## GIVEN MATERIAL
###

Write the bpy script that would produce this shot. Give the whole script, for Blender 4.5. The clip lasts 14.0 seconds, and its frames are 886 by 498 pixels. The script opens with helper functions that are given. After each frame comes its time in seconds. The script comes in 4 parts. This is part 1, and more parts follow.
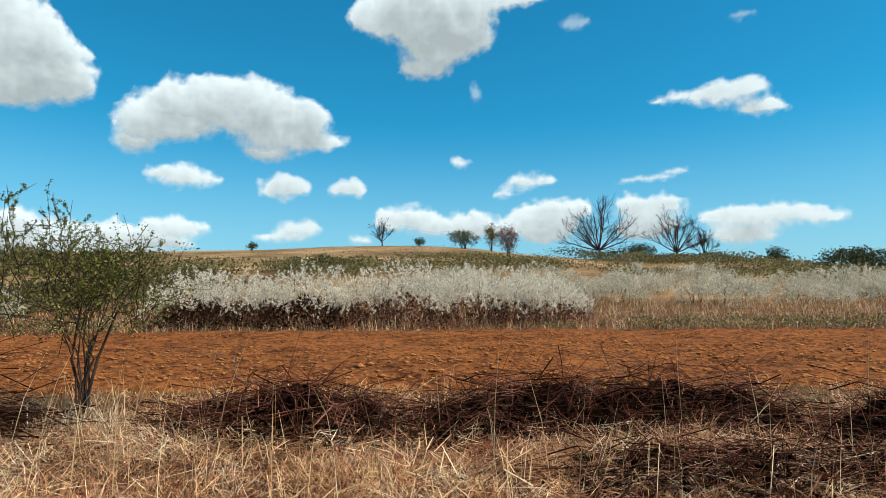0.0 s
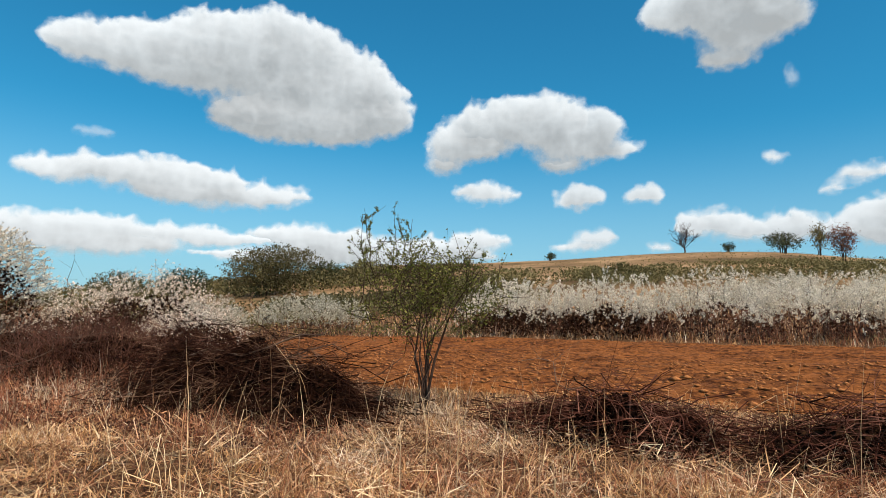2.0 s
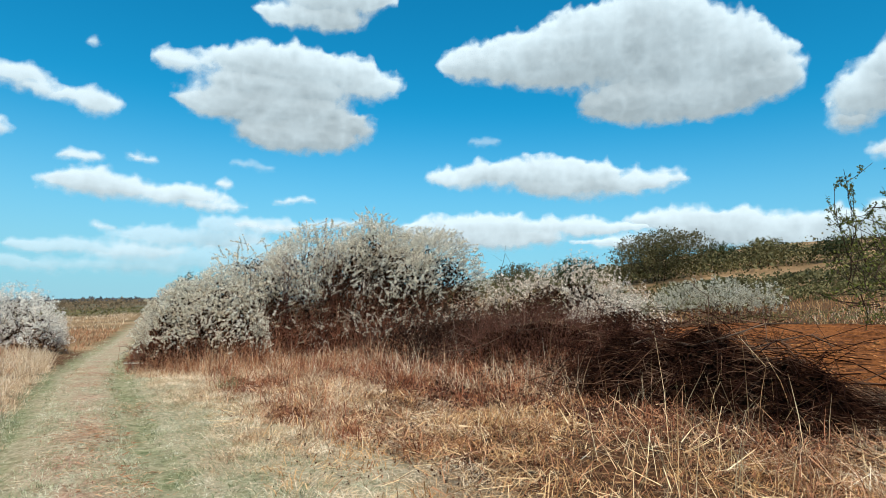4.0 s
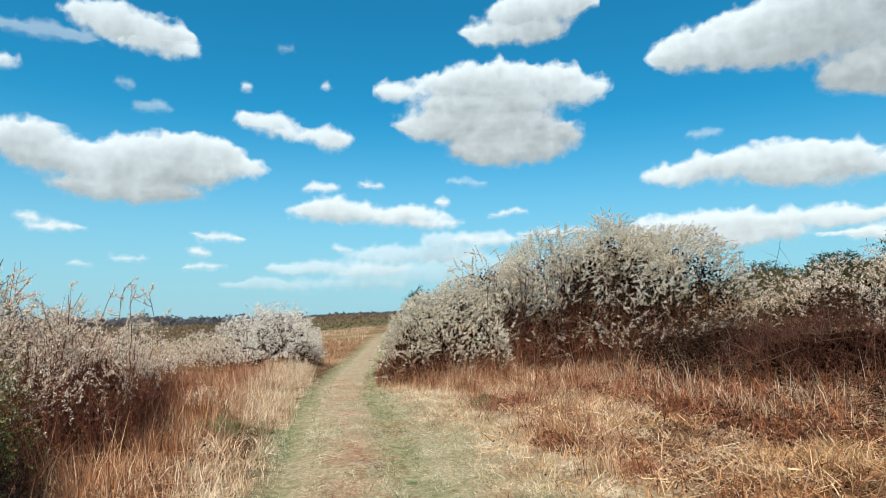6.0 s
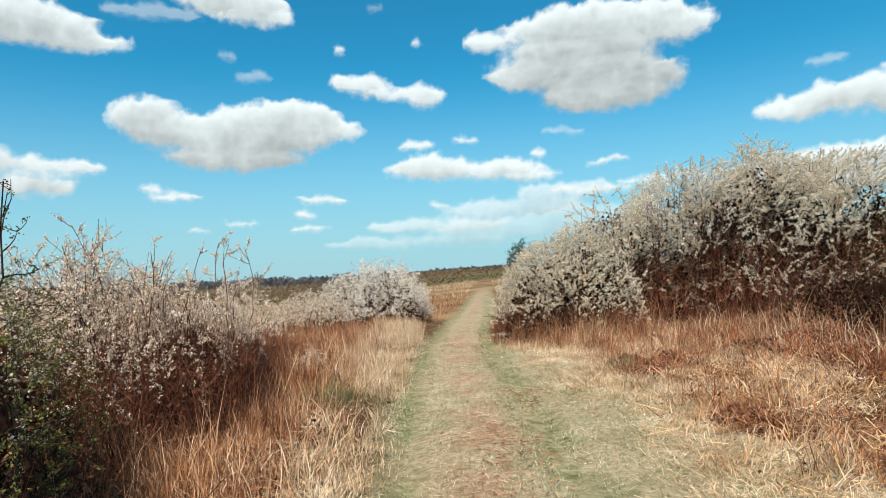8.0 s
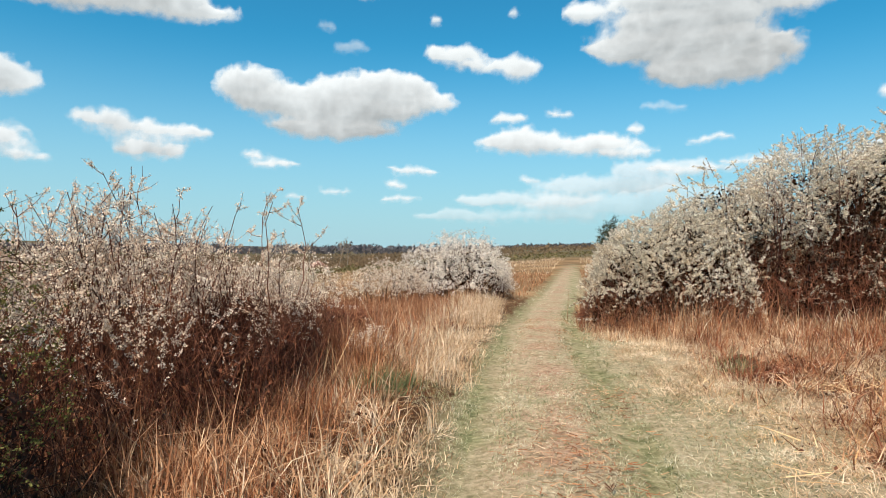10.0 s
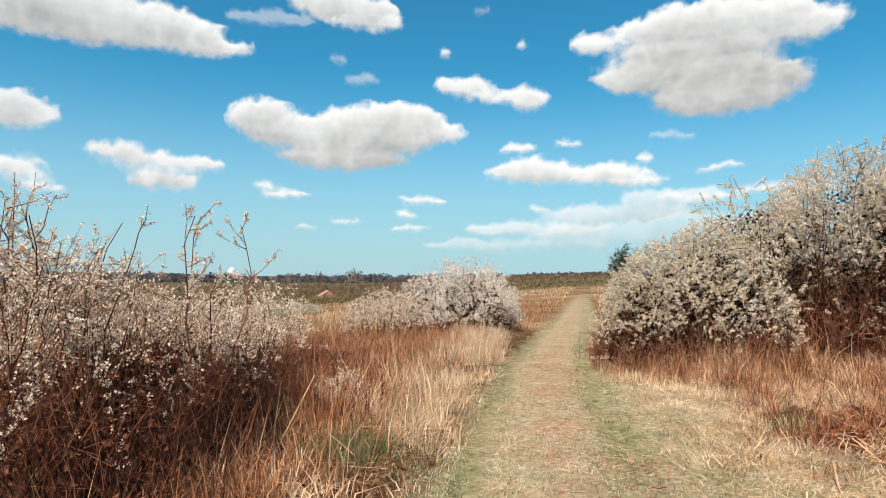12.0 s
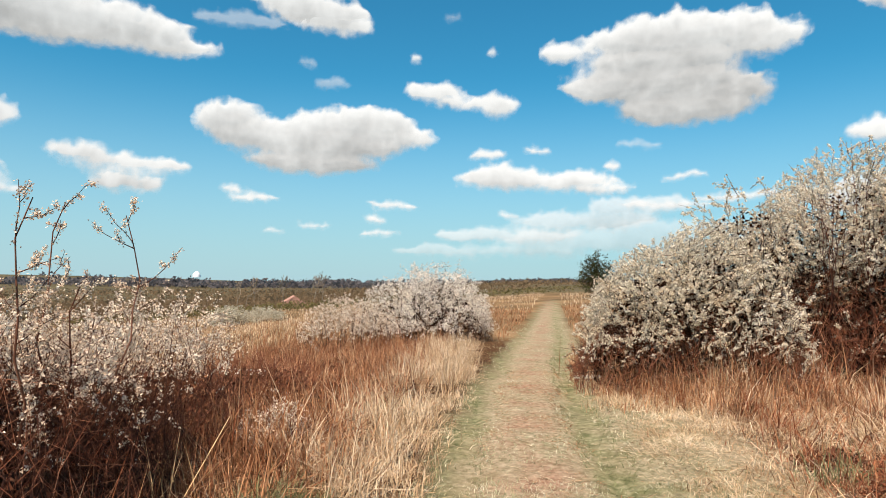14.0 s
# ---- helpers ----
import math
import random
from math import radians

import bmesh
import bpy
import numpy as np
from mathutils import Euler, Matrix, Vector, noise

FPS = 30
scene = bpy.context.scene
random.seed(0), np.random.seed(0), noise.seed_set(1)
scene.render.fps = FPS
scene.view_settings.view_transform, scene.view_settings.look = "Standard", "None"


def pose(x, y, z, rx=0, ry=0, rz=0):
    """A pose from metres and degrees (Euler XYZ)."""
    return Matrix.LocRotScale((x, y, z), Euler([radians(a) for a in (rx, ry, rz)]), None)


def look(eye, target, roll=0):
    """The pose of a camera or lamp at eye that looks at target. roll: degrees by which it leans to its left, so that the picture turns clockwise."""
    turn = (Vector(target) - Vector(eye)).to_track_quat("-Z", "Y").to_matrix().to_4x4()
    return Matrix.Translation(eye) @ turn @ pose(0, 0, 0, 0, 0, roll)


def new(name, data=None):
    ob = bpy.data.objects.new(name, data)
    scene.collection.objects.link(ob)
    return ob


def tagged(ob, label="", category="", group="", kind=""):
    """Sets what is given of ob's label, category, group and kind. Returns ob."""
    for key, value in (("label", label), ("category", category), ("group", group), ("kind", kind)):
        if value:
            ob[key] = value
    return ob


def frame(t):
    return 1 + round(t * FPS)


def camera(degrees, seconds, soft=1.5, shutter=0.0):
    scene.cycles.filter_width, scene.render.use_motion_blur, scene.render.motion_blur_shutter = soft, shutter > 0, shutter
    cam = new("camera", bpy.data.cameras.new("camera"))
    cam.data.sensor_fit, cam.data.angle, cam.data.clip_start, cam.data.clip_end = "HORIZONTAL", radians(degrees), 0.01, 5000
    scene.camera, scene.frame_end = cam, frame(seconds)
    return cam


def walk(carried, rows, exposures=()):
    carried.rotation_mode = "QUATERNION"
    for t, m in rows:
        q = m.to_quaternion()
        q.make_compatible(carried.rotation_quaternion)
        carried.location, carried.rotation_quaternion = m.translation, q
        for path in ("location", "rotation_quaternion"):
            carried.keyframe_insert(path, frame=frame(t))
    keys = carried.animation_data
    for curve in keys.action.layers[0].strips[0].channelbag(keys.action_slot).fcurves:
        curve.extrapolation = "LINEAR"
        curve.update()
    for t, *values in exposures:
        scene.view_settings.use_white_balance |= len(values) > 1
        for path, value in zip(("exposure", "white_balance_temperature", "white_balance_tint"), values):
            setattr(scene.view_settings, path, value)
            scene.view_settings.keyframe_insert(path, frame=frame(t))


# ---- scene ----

###

## WORK INSTRUCTIONS
Your answer should be a single number: how many lines in the data above include "label"?

## EXERCISE RESPONSE
3